4. A device as claimed in claim 3, characterised in that the cathode (4) consists of the outer casing of said treatment chamber (6).

5. A device as claimed in claim 3, characterised in that the cathode (4) consists of at least one rectilinear element positioned in the interior of said treatment chamber (6).

6. A plant for purifying industrial effluent gases using at least one device claimed in one or more of said claims 3 to 5, characterised by comprising a plurality of treatment chambers (6) having the electrodes (2, 4) connected in parallel.

7. A plant as claimed in claim 6 for purifying effluent gases containing solid and/or liquid suspensions, characterised by comprising a tower (16) provided lowerly with an inlet port (18) for the gas to be purified and provided upperly with an outlet port (20) for the purified gases, and divided vertically into a lower suspension condensation region (22), a central drying region (30) and an upper molecule dissociation region.

8. A plant as claimed in claim 7, characterised in that the suspension condensation region (22) is provided with a plurality of cusp-shaped diaphragms (24) with their concavity facing downwards, overlying them there being an arrangement of sprayers (26) fed by detergent liquid.

9. A plant as claimed in claim 8, characterised in that said sprayers (26) are fed with a mixture of water and glycol.

10. A plant as claimed in claim 8, characterised in that the sprayers (26) are fed by a recirculation circuit which draws the detergent liquid from the base of said tower (16).

11. A plant as claimed in claim 7, characterised in that the drying region (30) comprises a plurality of nozzles (32) for blowing a compressed air jet into the gases to be purified.

12. A system using at least one device claimed in one or more of claims 3 to 5 for purifying the exhaust gases from an internal combustion engine (36) provided with a turbo charger, characterised in that the turbine (42) of the turbo charger has its intake side connected to the exhaust (38) of the engine 36) and its delivery side connected to the inlet of the treatment chamber (6), the turbo compressor having its intake side connected to the treatment chamber unit and its delivery side connected to the engine (36) intake.

13. A system as claimed in claim 12, characterised in that an intercooler unit (44) is inserted into the conduit connecting the turbo compressor to the engine (36).

14. A system as claimed in claim 12, characterised in that the turbo compressor is also provided with an external air connection.

15. A system using at least one device claimed in one or more of claims 3 to 5 for purifying the exhaust gases from an internal combustion engine without a turbo charger, characterised in that the treatment chamber (6) is interposed between a catalytic muffler (46) and a silencer in the exhaust conduit of said engine, and is connected on its downstream side to a vacuum valve (48) connected via a conduit (52) to the intake of said engine (36).

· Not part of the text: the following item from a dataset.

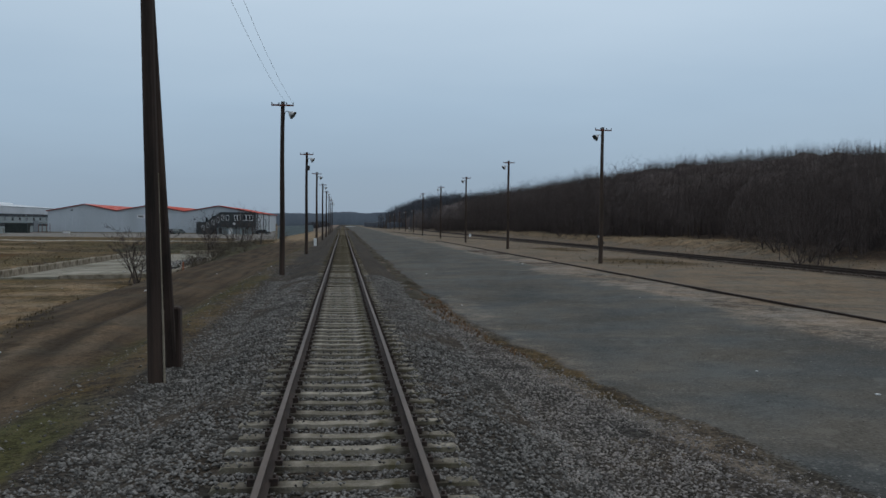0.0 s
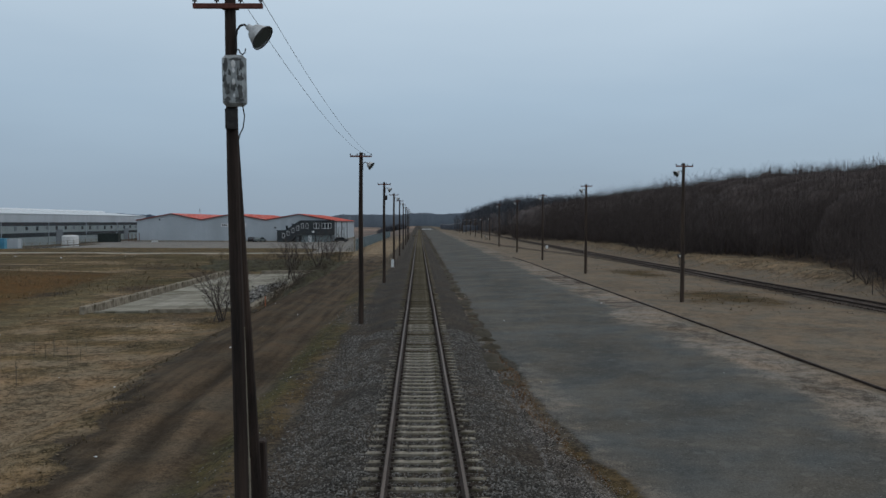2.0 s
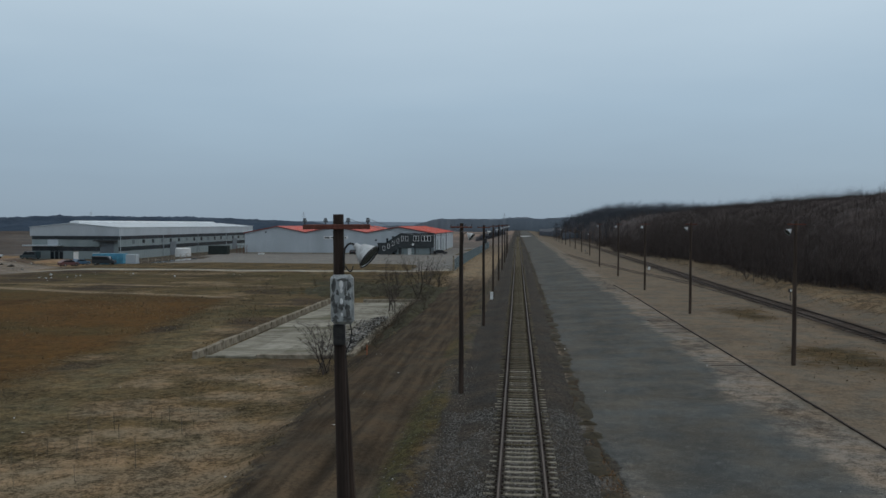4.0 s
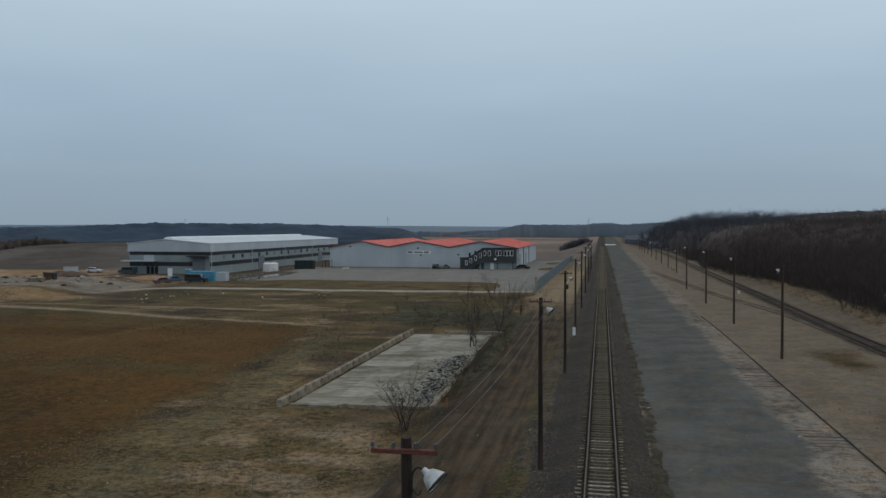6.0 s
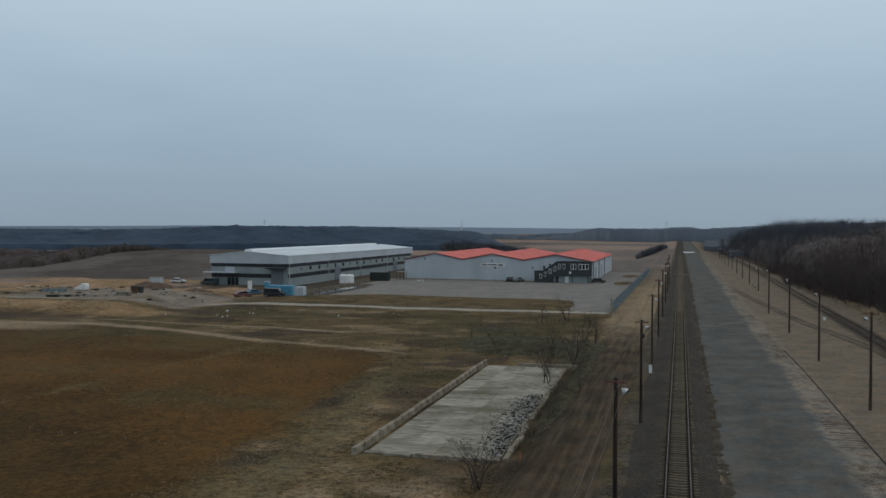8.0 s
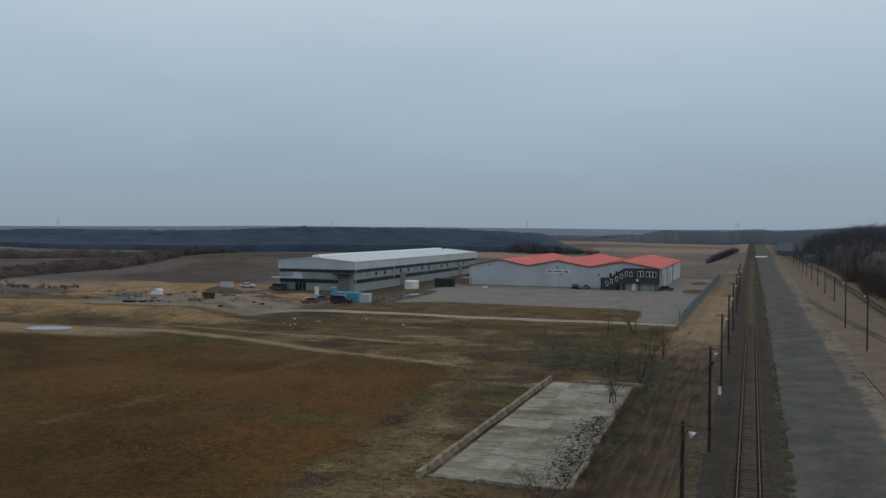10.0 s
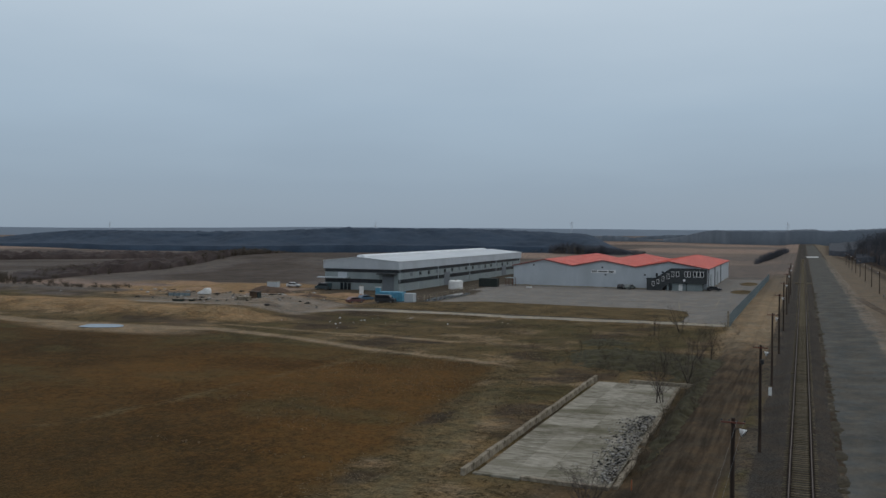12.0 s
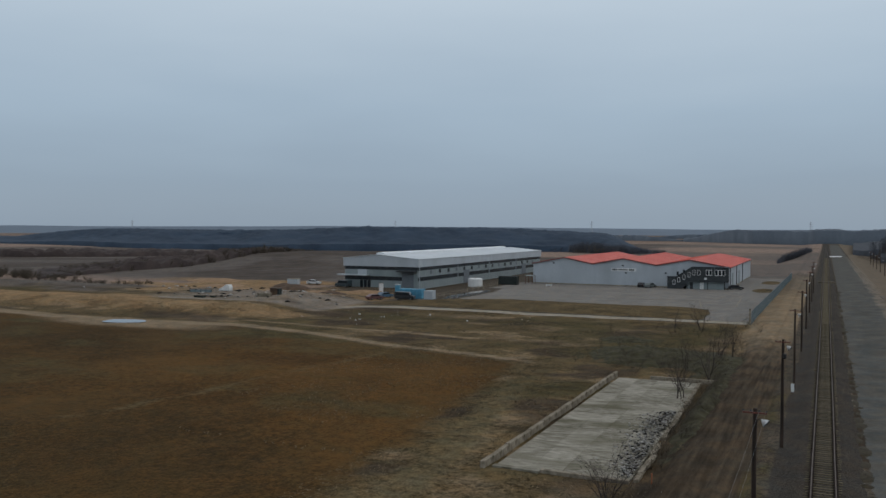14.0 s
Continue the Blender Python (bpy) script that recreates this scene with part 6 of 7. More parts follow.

16. A plant using at least one device claimed in one or more of claims 3 to 5 for air sterilization and deodorization, characterised by comprising a conveyor for the air flow to be treated, a wash unit (52) for said air, an electrostatic filter unit (34) positioned downstream of said wash unit with reference to the flow direction of the air to be treated, and at least one treatment chamber (6) positioned downstream of said electrostatic filter unit (34).

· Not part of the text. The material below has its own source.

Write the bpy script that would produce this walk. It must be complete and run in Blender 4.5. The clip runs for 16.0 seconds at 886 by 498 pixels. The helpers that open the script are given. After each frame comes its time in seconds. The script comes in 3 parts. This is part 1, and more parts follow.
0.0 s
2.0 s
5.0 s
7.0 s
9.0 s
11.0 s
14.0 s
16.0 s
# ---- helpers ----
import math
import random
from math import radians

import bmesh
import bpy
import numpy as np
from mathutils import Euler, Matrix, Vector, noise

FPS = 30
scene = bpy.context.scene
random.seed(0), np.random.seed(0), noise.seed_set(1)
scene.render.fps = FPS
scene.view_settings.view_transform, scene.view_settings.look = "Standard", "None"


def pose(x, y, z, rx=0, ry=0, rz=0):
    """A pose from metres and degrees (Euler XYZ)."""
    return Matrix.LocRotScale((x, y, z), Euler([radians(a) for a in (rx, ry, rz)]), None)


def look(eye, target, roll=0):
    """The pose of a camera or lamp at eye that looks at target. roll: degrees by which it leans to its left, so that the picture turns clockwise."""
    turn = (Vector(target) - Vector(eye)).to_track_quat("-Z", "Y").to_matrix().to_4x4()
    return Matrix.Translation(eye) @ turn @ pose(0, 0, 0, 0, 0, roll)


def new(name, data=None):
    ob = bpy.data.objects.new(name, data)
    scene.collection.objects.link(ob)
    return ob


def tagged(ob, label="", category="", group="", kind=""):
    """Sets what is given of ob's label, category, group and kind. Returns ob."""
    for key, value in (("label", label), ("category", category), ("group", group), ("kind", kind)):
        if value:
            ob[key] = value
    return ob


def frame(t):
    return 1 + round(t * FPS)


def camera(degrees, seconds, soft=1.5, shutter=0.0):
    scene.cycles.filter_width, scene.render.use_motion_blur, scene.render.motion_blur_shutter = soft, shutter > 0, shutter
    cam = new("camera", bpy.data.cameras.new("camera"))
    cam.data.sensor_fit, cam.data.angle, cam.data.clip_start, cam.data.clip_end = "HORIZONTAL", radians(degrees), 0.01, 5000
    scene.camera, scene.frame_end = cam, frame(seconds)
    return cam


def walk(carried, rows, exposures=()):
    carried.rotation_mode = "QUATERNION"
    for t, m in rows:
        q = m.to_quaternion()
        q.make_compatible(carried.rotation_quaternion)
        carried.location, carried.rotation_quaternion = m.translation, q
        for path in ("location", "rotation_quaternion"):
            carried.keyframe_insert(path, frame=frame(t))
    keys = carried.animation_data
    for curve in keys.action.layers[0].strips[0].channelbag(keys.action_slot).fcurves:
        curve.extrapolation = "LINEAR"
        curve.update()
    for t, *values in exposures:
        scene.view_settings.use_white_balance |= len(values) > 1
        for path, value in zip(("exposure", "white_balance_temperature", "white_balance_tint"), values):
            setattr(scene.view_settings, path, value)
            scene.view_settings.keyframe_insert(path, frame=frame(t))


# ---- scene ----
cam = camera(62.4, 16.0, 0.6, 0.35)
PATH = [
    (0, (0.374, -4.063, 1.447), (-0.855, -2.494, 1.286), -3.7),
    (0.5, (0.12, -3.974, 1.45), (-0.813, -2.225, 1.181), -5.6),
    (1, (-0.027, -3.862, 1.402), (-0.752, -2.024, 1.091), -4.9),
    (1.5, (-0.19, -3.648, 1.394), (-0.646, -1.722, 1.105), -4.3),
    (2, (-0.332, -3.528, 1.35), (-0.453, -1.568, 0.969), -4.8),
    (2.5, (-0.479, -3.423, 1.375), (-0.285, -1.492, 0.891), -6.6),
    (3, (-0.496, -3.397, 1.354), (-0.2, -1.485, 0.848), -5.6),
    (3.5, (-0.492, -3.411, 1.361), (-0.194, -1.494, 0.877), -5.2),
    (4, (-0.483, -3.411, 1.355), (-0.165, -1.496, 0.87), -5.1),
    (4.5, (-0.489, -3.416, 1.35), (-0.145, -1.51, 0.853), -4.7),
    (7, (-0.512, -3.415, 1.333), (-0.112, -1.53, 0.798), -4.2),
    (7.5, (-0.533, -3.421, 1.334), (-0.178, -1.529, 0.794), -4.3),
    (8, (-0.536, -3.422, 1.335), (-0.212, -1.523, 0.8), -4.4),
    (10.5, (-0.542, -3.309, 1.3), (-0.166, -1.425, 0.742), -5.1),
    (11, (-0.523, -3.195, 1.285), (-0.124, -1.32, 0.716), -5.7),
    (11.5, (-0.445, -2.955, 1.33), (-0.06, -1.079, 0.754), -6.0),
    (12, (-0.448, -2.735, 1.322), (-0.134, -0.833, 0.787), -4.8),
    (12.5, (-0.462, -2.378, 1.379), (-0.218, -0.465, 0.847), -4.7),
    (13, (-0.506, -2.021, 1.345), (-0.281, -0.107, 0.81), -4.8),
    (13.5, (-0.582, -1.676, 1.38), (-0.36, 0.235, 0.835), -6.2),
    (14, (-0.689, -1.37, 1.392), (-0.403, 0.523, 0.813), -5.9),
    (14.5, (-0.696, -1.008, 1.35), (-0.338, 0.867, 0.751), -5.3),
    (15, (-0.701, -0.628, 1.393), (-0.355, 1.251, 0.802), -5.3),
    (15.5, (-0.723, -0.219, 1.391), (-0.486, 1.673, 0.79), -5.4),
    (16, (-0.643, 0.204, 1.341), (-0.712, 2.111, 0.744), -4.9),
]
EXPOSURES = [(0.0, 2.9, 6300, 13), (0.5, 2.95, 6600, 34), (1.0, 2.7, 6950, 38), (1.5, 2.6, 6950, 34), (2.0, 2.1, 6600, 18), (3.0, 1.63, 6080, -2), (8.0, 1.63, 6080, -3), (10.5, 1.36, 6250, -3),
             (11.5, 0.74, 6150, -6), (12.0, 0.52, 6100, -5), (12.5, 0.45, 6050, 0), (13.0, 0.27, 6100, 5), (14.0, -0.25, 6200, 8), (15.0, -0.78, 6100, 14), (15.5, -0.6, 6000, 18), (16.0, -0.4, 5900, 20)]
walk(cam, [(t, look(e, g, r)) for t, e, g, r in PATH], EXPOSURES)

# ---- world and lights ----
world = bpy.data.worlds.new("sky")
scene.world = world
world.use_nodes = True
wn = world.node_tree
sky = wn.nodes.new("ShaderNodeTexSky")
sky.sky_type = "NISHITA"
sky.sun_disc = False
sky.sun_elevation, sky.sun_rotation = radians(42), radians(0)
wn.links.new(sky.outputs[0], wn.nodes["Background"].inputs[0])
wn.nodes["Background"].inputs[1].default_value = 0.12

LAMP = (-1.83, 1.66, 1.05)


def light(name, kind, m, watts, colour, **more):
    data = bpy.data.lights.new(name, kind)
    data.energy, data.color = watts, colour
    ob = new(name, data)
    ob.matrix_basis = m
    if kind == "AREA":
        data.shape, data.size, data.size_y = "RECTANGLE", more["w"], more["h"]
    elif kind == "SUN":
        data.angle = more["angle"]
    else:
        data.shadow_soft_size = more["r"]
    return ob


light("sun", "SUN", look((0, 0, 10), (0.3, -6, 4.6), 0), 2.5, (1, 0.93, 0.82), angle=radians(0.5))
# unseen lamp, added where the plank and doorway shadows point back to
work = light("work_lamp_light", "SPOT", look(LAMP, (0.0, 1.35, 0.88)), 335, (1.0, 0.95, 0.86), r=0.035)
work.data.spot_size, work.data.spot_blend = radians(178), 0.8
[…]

17. A plant as claimed in claim 16, characterised in that said wash unit (52) comprises a filter formed of vegetable fibres.

18. A plant as claimed in claim 16, characterised in that said wash unit (52) comprises a filter formed of glass fibres.

19. A plant as claimed in claim 16, characterised in that said wash unit (52) comprises a filter formed of metal sponges.

20. A plant as claimed in claim 16, characterised in that the electrostatic filter unit (34) comprises a filter of glass fibre honeycomb type with a central metal mesh electrode.

21. A plant as claimed in claim 16, characterised in that the treatment chamber (6) comprises a plurality of anodes with pointed metal filiform antennas and at least one linear cathode (4) facing all the anodes.